America now spends hundreds of billions of dollars on the world’s best-designed and most capable systems. Our adversaries, aware of their shortcomings, are investing in the cheap and plentiful. In At What Cost a Carrier, Jerry Hendrix calls attention to this problem highlighting that the Chinese can purchase 1,277 DF-212D anti-ship missiles for the cost of one Gerald Ford Carrier before a human or plane is placed on board. Similarly, for the cost of training one F-35 pilot, without an aircraft, the U.S. can buy 2.75 Predators at $4 million each, 27 Tomahawks at $407,000 each, or nearly one-hundred AGM-114 Hellfire missiles at $117,000 apiece. To be clear, none of those replace an F-35 with a well-trained pilot. They could, however, assist in protecting it and supporting it on the battlefield. 

The Ford Class carrier and the F-35 are critical to U.S. primacy as the world’s lone superpower, and their value or numbers should not be reduced. Instead, the U.S. needs to recognize that neither platform provides true qualitative advantage alone. These few, exquisite weapons should be considered in the context of the principles of warfare they support. Surrounding them with systems that are expendable and replaceable in a hybrid model would better achieve mass and superior firepower anywhere on the battlefield. 

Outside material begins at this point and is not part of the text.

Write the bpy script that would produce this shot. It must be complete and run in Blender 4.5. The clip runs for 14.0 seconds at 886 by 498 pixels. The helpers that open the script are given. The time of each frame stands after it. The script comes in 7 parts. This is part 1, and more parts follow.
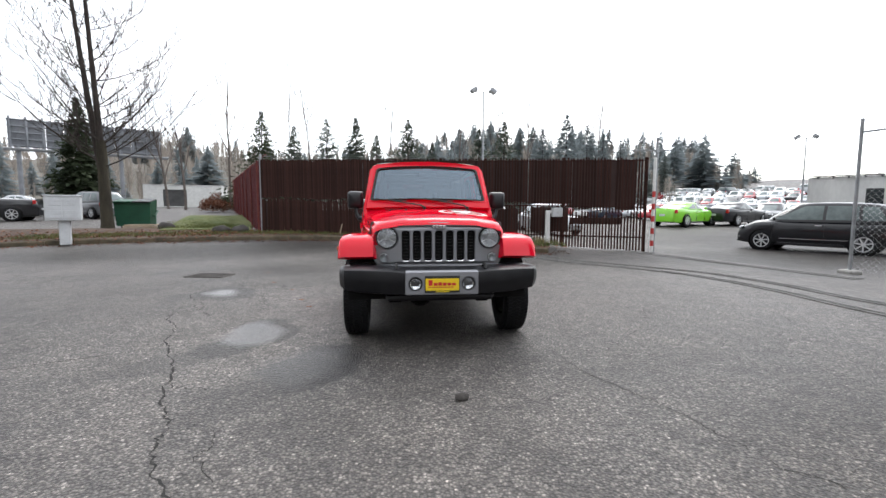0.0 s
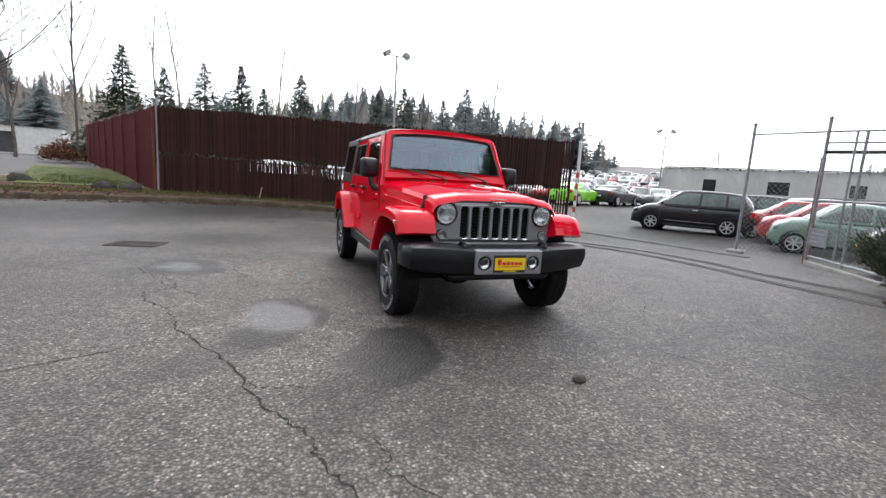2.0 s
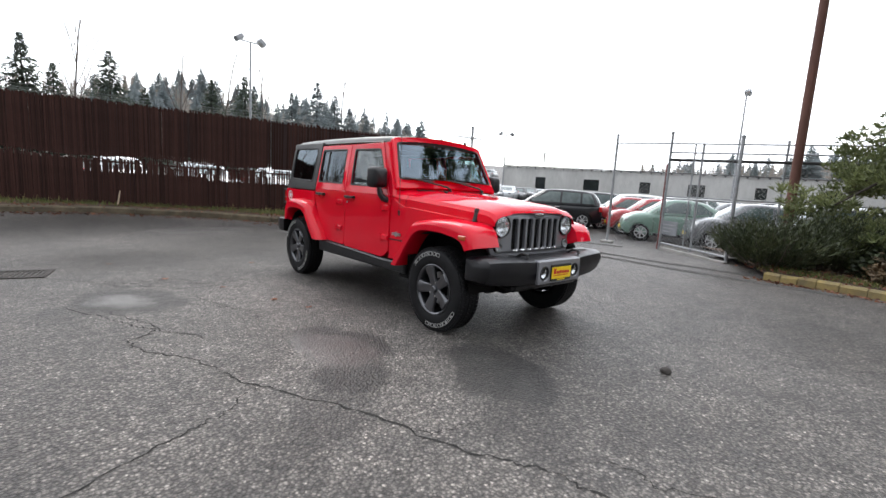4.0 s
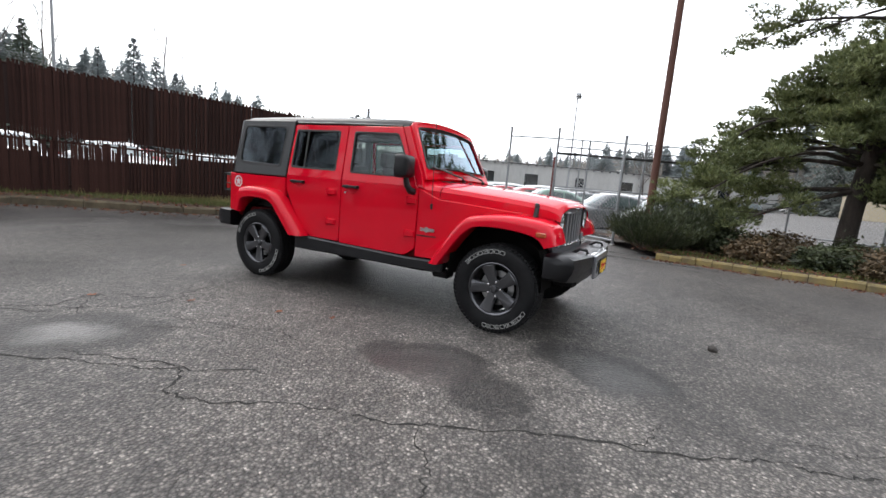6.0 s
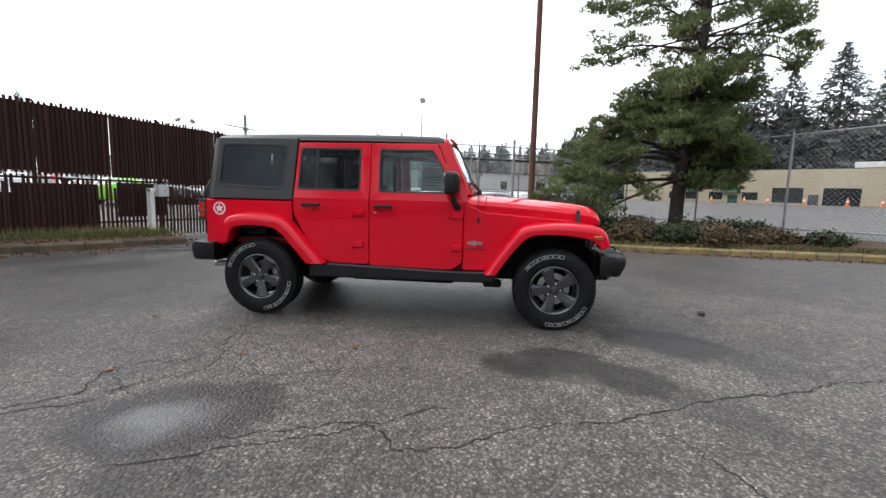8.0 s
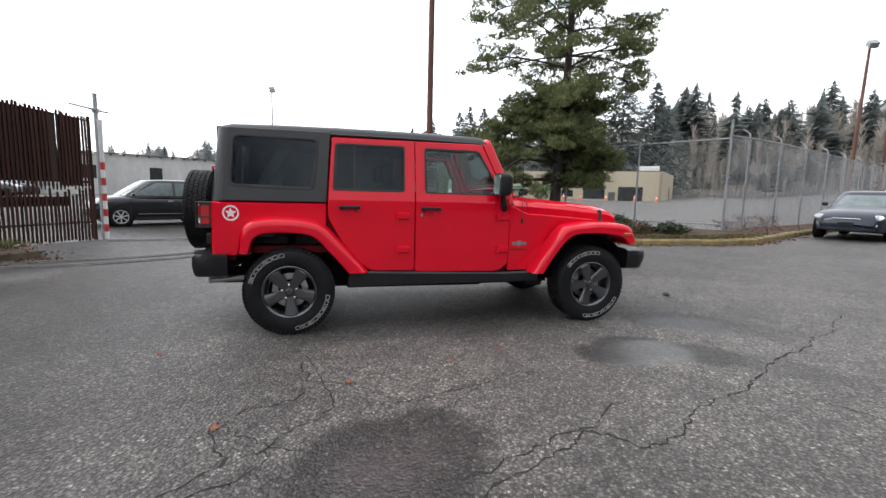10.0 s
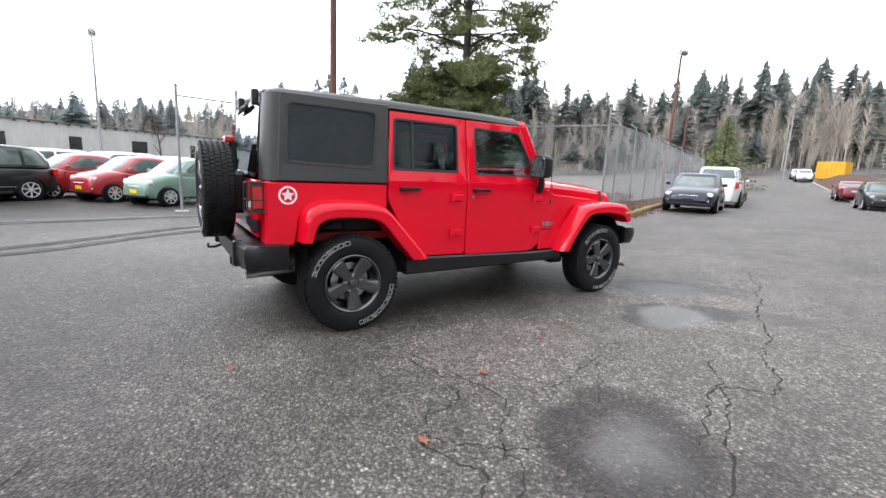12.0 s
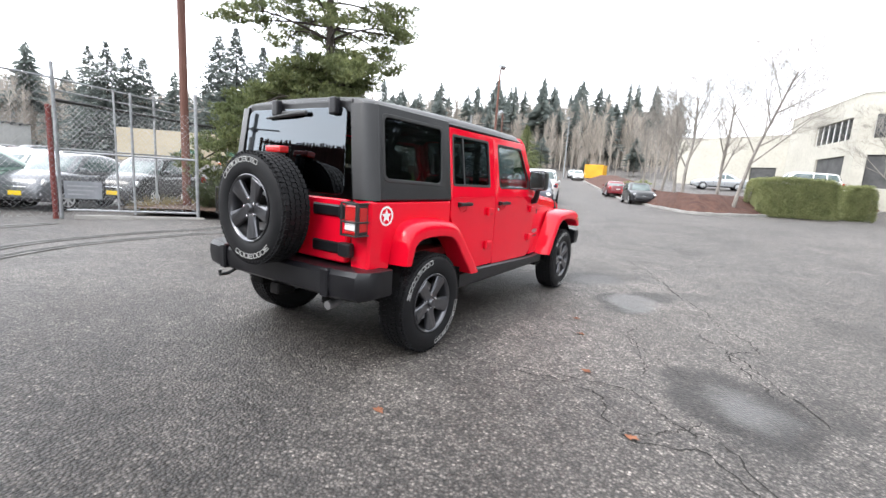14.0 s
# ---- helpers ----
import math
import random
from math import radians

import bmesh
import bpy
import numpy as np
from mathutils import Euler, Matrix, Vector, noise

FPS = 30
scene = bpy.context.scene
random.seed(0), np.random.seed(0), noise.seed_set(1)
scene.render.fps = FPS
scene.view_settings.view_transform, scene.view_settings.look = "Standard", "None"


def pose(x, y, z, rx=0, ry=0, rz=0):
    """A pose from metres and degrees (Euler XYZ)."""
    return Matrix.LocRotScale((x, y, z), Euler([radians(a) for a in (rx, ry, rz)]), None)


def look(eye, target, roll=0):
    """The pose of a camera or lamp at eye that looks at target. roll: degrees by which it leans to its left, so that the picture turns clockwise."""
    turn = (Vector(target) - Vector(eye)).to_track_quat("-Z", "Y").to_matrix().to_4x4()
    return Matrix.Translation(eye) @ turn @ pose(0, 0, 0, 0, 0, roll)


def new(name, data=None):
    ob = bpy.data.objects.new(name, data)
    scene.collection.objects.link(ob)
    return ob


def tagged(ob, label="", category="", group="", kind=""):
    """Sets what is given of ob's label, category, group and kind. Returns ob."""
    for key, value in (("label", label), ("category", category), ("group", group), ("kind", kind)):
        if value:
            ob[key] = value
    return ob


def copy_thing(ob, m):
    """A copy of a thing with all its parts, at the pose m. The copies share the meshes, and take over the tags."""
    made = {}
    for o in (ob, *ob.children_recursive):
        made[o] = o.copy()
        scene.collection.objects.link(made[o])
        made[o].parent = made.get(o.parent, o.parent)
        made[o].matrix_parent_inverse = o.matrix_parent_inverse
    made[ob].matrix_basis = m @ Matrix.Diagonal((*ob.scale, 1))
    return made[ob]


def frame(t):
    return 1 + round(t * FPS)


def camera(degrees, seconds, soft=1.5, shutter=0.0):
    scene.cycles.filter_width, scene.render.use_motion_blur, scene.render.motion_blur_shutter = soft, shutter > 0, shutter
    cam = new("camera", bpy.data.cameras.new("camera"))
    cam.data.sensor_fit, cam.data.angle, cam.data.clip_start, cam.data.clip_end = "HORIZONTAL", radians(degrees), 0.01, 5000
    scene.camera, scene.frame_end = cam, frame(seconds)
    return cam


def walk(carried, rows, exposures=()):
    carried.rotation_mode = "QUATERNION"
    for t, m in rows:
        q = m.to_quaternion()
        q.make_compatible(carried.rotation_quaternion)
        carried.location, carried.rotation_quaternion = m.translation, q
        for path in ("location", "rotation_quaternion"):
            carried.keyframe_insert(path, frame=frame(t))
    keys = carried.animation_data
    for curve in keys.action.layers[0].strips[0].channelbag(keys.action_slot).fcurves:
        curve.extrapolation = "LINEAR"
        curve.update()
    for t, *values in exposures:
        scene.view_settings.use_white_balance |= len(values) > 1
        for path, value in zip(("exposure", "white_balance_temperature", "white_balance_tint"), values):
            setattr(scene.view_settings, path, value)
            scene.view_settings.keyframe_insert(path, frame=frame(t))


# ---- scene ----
cam = camera(89.8, 14.0)
PATH = [
    (0, (-0.429, -6.056, 1.276), (-0.206, -4.077, 1.094), 0.2),
    (0.5, (-0.721, -5.924, 1.225), (-0.376, -3.971, 0.967), 1.5),
    (1, (-1.07, -5.768, 1.236), (-0.584, -3.851, 0.941), 2.1),
    (1.5, (-1.524, -5.682, 1.277), (-0.84, -3.826, 0.986), 2.2),
    (2, (-1.932, -5.488, 1.279), (-1.201, -3.652, 0.976), 3.6),
    (2.5, (-2.348, -5.287, 1.297), (-1.484, -3.506, 1.015), 5.7),
    (3, (-2.78, -5.088, 1.325), (-1.765, -3.388, 1.04), 3.8),
    (3.5, (-3.126, -4.777, 1.307), (-2.037, -3.128, 0.998), 2.5),
    (4, (-3.485, -4.465, 1.317), (-2.163, -2.991, 1.04), 3.4),
    (4.2, (-3.615, -4.326, 1.326), (-2.213, -2.93, 1.03), 3.8),
    (6.3, (-4.552, -2.509, 1.256), (-2.75, -1.693, 0.962), 3.7),
    (6.5, (-4.649, -2.314, 1.258), (-2.815, -1.575, 0.961), 2.8),
    (7, (-4.813, -1.845, 1.249), (-2.925, -1.248, 0.965), 2.4),
    (7.5, (-4.958, -1.385, 1.266), (-3.019, -0.961, 1.019), 2.1),
    (8, (-5.112, -0.915, 1.282), (-3.142, -0.679, 1.031), 1.4),
    (8.2, (-5.121, -0.725, 1.254), (-3.144, -0.546, 1.008), 0.7),
    (10.3, (-4.839, 1.371, 1.287), (-2.941, 0.798, 1.024), 1.7),
    (10.5, (-4.787, 1.538, 1.292), (-2.908, 0.91, 1.017), 1.8),
    (11, (-4.605, 1.935, 1.292), (-2.783, 1.158, 1.014), 3.4),
    (11.5, (-4.412, 2.377, 1.284), (-2.677, 1.435, 0.965), 3.9),
    (12, (-4.115, 2.741, 1.282), (-2.461, 1.669, 0.942), 2.6),
    (12.5, (-3.811, 3.105, 1.294), (-2.237, 1.902, 1.02), 2.7),
    (13, (-3.499, 3.479, 1.299), (-2.065, 2.114, 1.013), 3.6),
    (13.5, (-3.117, 3.821, 1.306), (-1.807, 2.335, 1.035), 5.3),
    (14, (-2.769, 4.213, 1.354), (-1.682, 2.565, 1.033), 3.7),
]
EXPOSURE = [(0, 0.44), (0.5, 0.34), (1.0, 0.25), (2.0, 0.34), (3, 0.35), (4, 0.36), (8, 0.27), (11, 0.38), (11.6, 0.66), (12.3, 0.98), (14, 1.16)]
walk(cam, [(t, look(eye, target, roll)) for t, eye, target, roll in PATH], EXPOSURE)

# ---- world and sun: bright overcast ----
world = bpy.data.worlds.new("world")
scene.world = world
world.use_nodes = True
wn, wl = world.node_tree.nodes, world.node_tree.links
wn.clear()
w_out = wn.new("ShaderNodeOutputWorld")
w_bg = wn.new("ShaderNodeBackground")
w_sky = wn.new("ShaderNodeTexSky")
w_sky.sky_type = "NISHITA"
w_sky.sun_disc = False
w_sky.sun_elevation, w_sky.sun_rotation = radians(32), radians(20)
w_dim = wn.new("ShaderNodeMix")
w_dim.data_type, w_dim.blend_type = "RGBA", "MULTIPLY"
w_dim.inputs[0].default_value = 1.0
w_dim.inputs[7].default_value = (0.16, 0.16, 0.155, 1)
w_noise = wn.new("ShaderNodeTexNoise")
w_noise.inputs["Scale"].default_value = 2.6
w_noise.inputs["Detail"].default_value = 5.0
w_noise.inputs["Roughness"].default_value = 0.55
w_coord = wn.new("ShaderNodeTexCoord")
w_map = wn.new("ShaderNodeMapping")
w_map.inputs["Scale"].default_value = (1.0, 1.0, 2.6)
w_map.inputs["Location"].default_value = (0.35, 0.1, 0.0)
w_ramp = wn.new("ShaderNodeValToRGB")
w_ramp.color_ramp.elements[0].position, w_ramp.color_ramp.elements[0].color = 0.34, (0.72, 0.72, 0.72, 1)
w_ramp.color_ramp.elements[1].position, w_ramp.color_ramp.elements[1].color = 0.56, (1, 1, 1, 1)
w_mix = wn.new("ShaderNodeMix")
w_mix.data_type = "RGBA"
w_mix.inputs[7].default_value = (1.06, 1.09, 1.15, 1)
wl.new(w_coord.outputs["Generated"], w_map.inputs["Vector"])
wl.new(w_map.outputs[0], w_noise.inputs["Vector"])
wl.new(w_noise.outputs[0], w_ramp.inputs[0])
wl.new(w_sky.outputs[0], w_dim.inputs[6])
wl.new(w_ramp.outputs[0], w_mix.inputs[0])
wl.new(w_dim.outputs[2], w_mix.inputs[6])
w_dot = wn.new("ShaderNodeVectorMath")
w_dot.operation = "DOT_PRODUCT"
w_dot.inputs[1].default_value = (0.72, 0.62, 0.30)
w_side = wn.new("ShaderNodeMapRange")
w_side.inputs[1].default_value, w_side.inputs[2].default_value = -1.0, 1.0
w_side.inputs[3].default_value, w_side.inputs[4].default_value = 0.45, 1.30
w_shade = wn.new("ShaderNodeMix")
w_shade.data_type, w_shade.blend_type = "RGBA", "MULTIPLY"
w_shade.inputs[0].default_value = 1.0
wl.new(w_coord.outputs["Generated"], w_dot.inputs[0])
wl.new(w_dot.outputs["Value"], w_side.inputs[0])
wl.new(w_mix.outputs[2], w_shade.inputs[6])
wl.new(w_side.outputs[0], w_shade.inputs[7])
wl.new(w_shade.outputs[2], w_bg.inputs[0])
w_bg.inputs[1].default_value = 1.5
wl.new(w_bg.outputs[0], w_out.inputs[0])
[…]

History shows that a high-end weapon system, alone on the battlefield, can be outmatched and overtaken by lesser systems. French knights learned this painful lesson at Agincourt in 1415, the Germans in 1944, and the Argentinians in 1982. The American military is hopefully studying these conflicts, as our adversaries likely are. A successful military will adhere to the principles of warfare and demand the defense industry (and Congress) offer enough support to ensure our apex systems are not alone on the battlefield of tomorrow facing an adversary with cheap, plentiful capabilities.